Os mercados receberam positivamente a unidade em torno da decisão e da declaração – a curva de rendimentos apagou alguns dos aumentos de juros que estavam precificados antes da reunião. “Ainda assim, entendemos que isso não será suficiente para controlar as expectativas de inflação”, acredita.
Inflação e atividade preocupam
Na última semana, os dados de inflação e atividade também trouxeram mais fragilidade para o Real. A inflação brasileira acelerou para 3,93% em termos anuais em maio, face a 3,69% em abril, permanecendo acima do objetivo de 3%, mas dentro do intervalo de tolerância de +/- 1,5 pontos percentuais.
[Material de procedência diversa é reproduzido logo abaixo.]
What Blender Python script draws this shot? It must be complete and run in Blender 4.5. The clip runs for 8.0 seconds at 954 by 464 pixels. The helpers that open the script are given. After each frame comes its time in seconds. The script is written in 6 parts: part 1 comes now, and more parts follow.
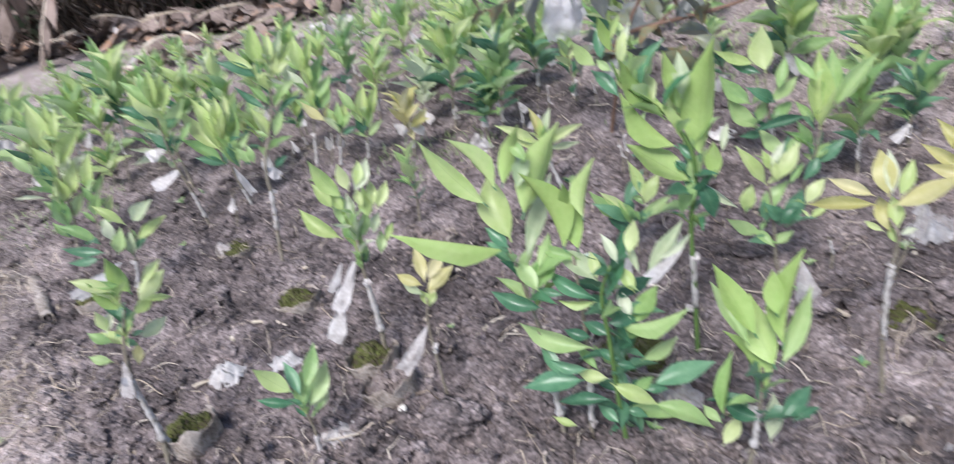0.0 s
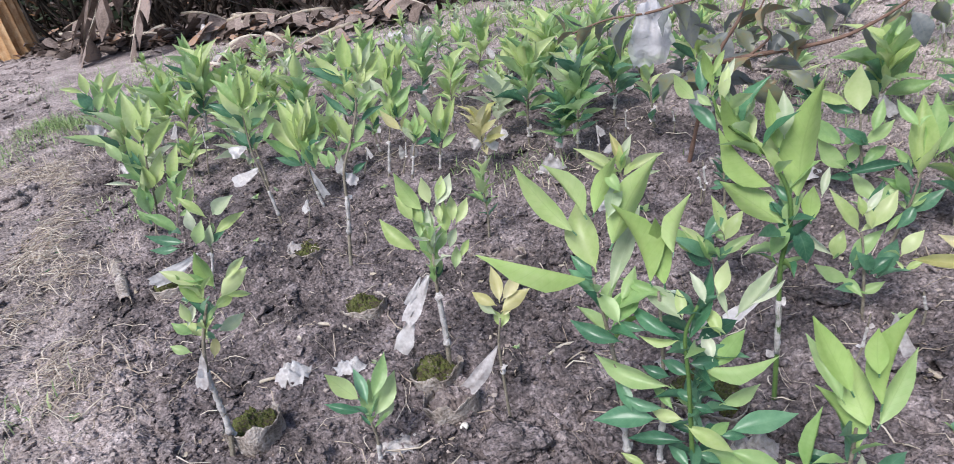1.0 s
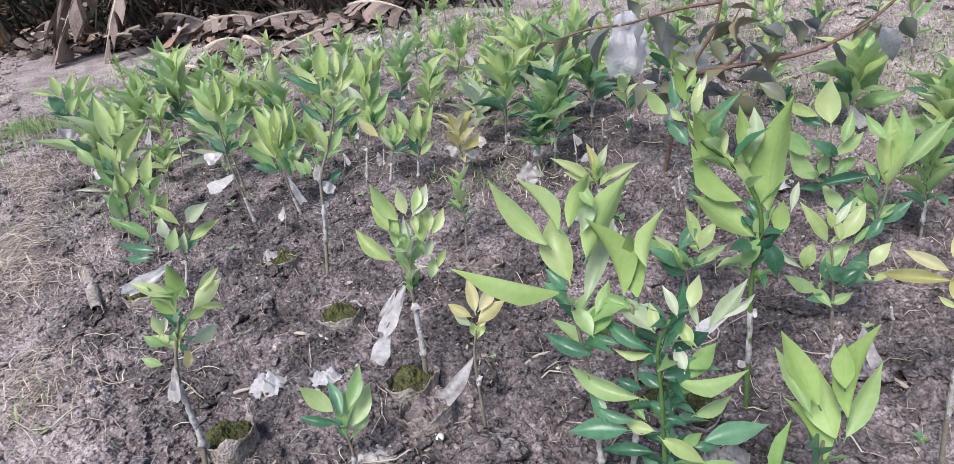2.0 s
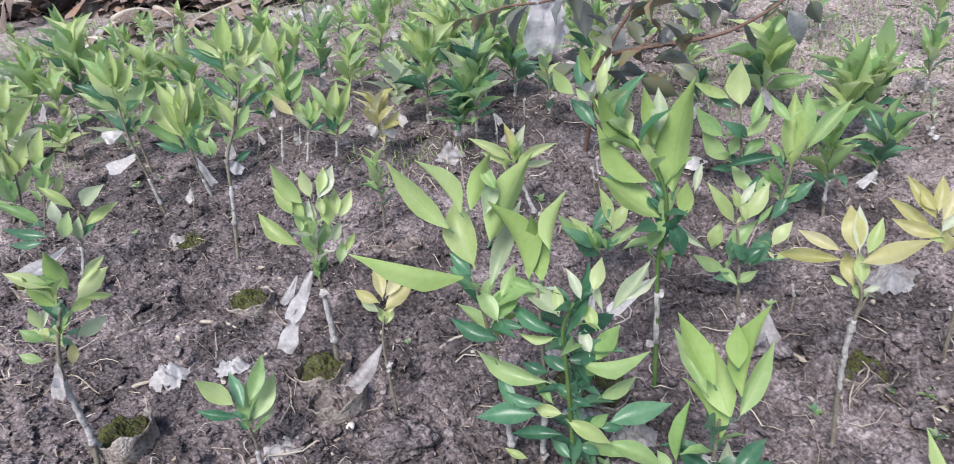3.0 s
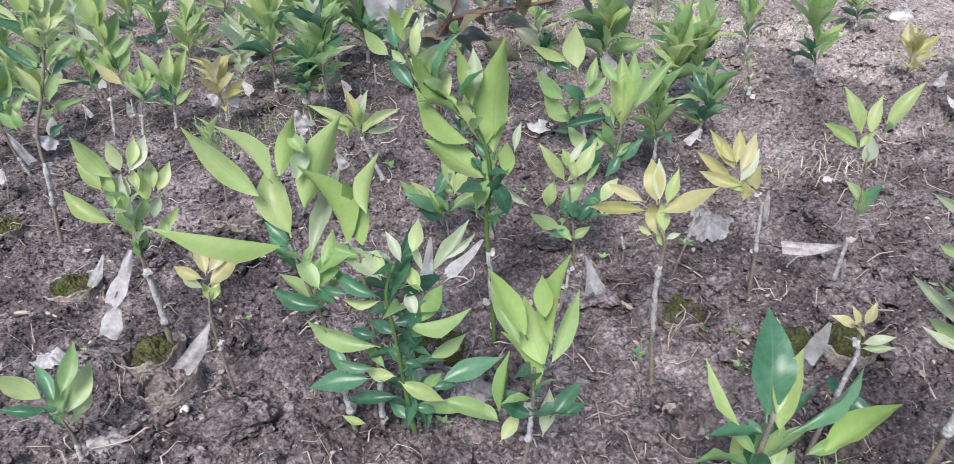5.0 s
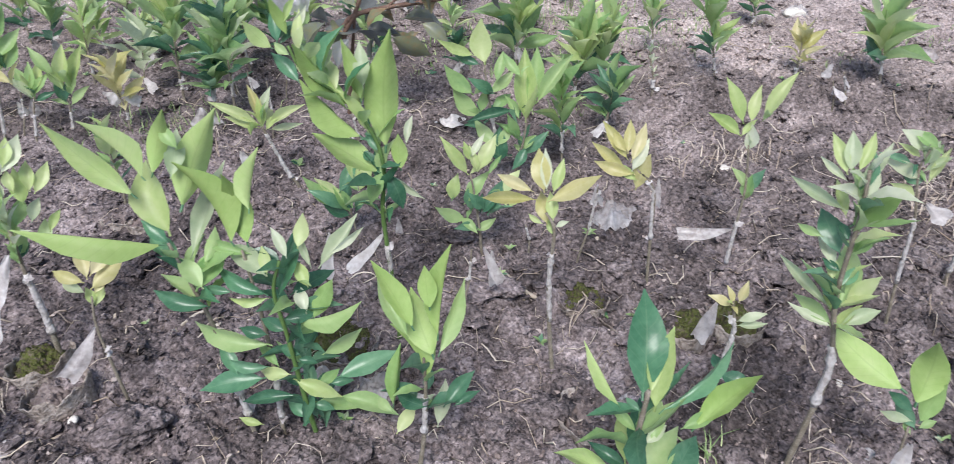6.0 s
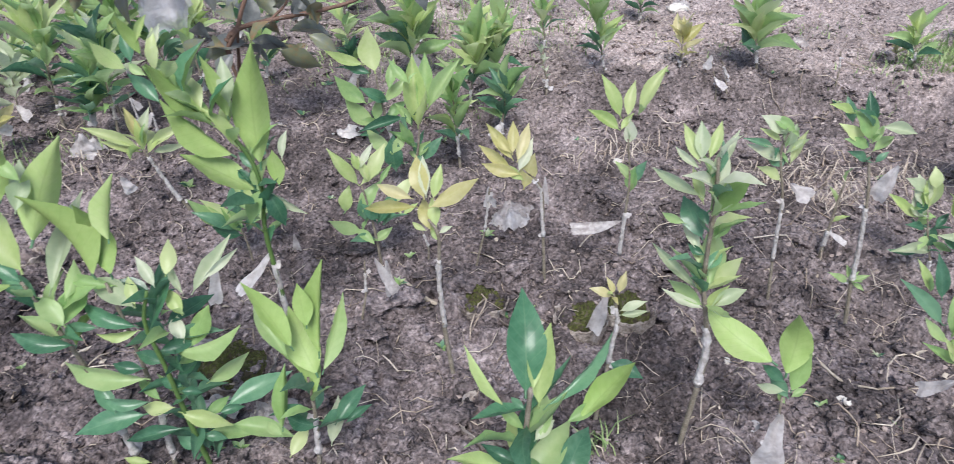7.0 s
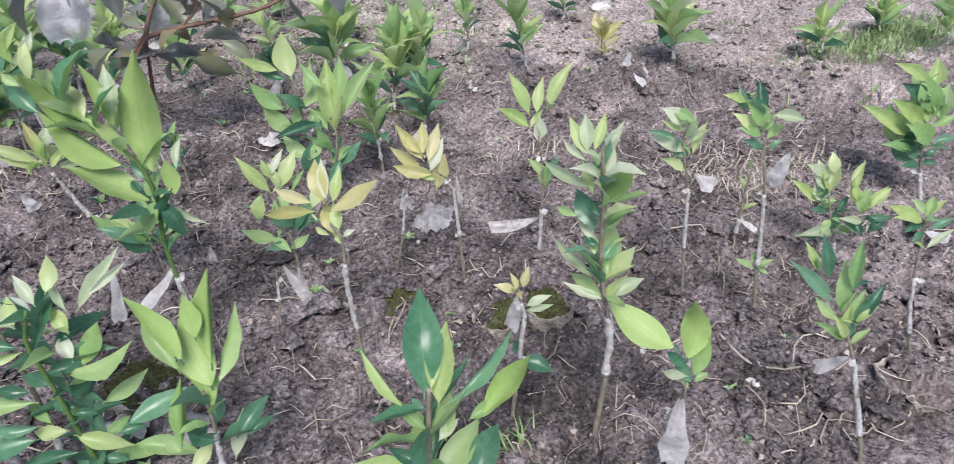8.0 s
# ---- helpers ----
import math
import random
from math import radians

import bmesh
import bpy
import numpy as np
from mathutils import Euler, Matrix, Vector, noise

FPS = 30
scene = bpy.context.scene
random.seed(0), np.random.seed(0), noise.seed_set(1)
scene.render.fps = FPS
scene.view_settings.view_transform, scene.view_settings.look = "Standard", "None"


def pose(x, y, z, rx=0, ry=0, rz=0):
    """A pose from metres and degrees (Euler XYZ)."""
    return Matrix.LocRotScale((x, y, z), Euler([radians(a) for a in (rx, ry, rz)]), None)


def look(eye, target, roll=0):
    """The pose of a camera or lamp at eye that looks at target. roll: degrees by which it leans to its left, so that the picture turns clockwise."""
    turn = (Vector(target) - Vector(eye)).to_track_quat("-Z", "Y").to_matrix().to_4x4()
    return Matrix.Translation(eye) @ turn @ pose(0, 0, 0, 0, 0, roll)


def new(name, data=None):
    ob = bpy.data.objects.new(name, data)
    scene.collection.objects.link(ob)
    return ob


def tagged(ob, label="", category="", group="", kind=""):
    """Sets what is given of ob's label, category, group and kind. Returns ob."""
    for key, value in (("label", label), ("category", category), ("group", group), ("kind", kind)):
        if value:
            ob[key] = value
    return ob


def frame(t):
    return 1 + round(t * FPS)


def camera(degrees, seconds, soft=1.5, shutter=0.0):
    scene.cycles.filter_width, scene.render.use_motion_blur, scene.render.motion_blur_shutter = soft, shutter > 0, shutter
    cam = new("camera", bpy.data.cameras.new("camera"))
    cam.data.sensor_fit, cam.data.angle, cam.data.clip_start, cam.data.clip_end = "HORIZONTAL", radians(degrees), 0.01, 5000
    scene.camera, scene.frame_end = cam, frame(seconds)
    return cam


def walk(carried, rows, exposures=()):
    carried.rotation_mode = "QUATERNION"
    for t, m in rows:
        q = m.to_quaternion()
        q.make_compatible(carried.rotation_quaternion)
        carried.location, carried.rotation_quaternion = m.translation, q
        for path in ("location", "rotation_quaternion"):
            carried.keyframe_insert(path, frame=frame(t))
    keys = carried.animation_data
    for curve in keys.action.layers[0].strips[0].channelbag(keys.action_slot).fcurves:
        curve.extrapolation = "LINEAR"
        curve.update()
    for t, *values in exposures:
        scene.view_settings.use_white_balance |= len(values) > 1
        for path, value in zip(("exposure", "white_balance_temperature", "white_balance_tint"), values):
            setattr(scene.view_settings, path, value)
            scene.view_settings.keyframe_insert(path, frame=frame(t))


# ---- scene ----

O modelo de decomposição da inflação da Bloomberg sugere que o aumento pode ser atribuído principalmente à deterioração das condições de oferta e a uma demanda ligeiramente mais forte.
“Não somente a inflação observada tem acelerado, mas as expectativas inflacionárias também têm se deteriorado desde meados de Abril, o que também contribui para a desvalorização da moeda brasileira, e a expectativa de uma política fiscal mais expansionista tem sido o principal fator contribuindo para esse fenômeno”, destaca.
Com relação à atividade, o IBC-Br ficou estável em Abril na comparação com Março, contra uma estimativa de consenso de crescimento de 0,3%, reforçando a visão de que a economia brasileira está desacelerando.
Segundo Alef, “a manutenção da política monetária restritiva e os impactos das enchentes no Sul do País devem contribuir para a manutenção dessa tendência”.
Fiscal segue se deteriorando
Os analistas de mercado ouvidos mensalmente pela Secretaria de Política Econômica (SPE) do Ministério da Fazenda projetam que o governo entregará um resultado primário com déficit de R$ 79,715 bilhões em 2024. A estimativa piorou em relação ao documento anterior, de maio, que projetava um rombo de R$ 76,825 bilhões.
O governo pretendia zerar o déficit neste ano com o novo arcabouço fiscal, aprovado no ano passado. Embora a Lei Orçamentária Anual de 2024 previsse um pequeno superávit de R$ 2,8 bilhões em 2024, dentro do resultado neutro almejado, o relatório bimestral de despesas e receitas divulgado em maio revisou o resultado primário para um déficit de R$ 14,5 bilhões (o equivalente a 0,1% do PIB).
“Para 2025, a projeção também piorou: a expectativa do mercado é de déficit de R$ 90,134 bilhões, sendo que, no mês anterior, a projeção era de rombo de R$ 87,458 bilhões. Conforme comentamos em relatórios anteriores, O governo alterou a meta fiscal para 2025 quando enviou o projeto de lei de diretrizes orçamentárias (PLDO) ao Congresso: de um superávit equivalente a 0,5% do Produto Interno Bruto (PIB) no próximo ano, agora o alvo é repetir o resultado neutro, de 0% do PIB”, pondera.
“A trajetória da dívida pública segue sendo um dos fatores mais relevantes para a cotação do Real, e mesmo com a forte desvalorização recente, ainda há espaço para enfraquecimento adicional da moeda brasileira caso o governo não avance em pautas de cortes do gasto público”, analisa.
O aumento da arrecadação pode ser uma saída, mas a sociedade tem mostrado cada vez mais resistência a esses projetos – aumentando os custos políticos dos mesmos.
Em resumo, apesar de ter sido bem recebida pelo mercado, a unanimidade em torno da última decisão do Copom deve ter pouco impacto sobre a pesada conjuntura atual do Real. As perspectivas com relação aos resultados fiscais seguem se deteriorando enquanto o governo central segue fazendo pouco ou nenhum progresso em pautas que venham a reverter essa situação, principalmente na frente de corte de gastos.
Soma-se a isso um movimento de valorização do dólar no cenário internacional e movimentos de aceleração da inflação e desaceleração da atividade econômica no cenário interno, contribuindo para uma visão negativa para o BRL nos próximos meses – mesmo considerando a já forte desvalorização observada em 2024.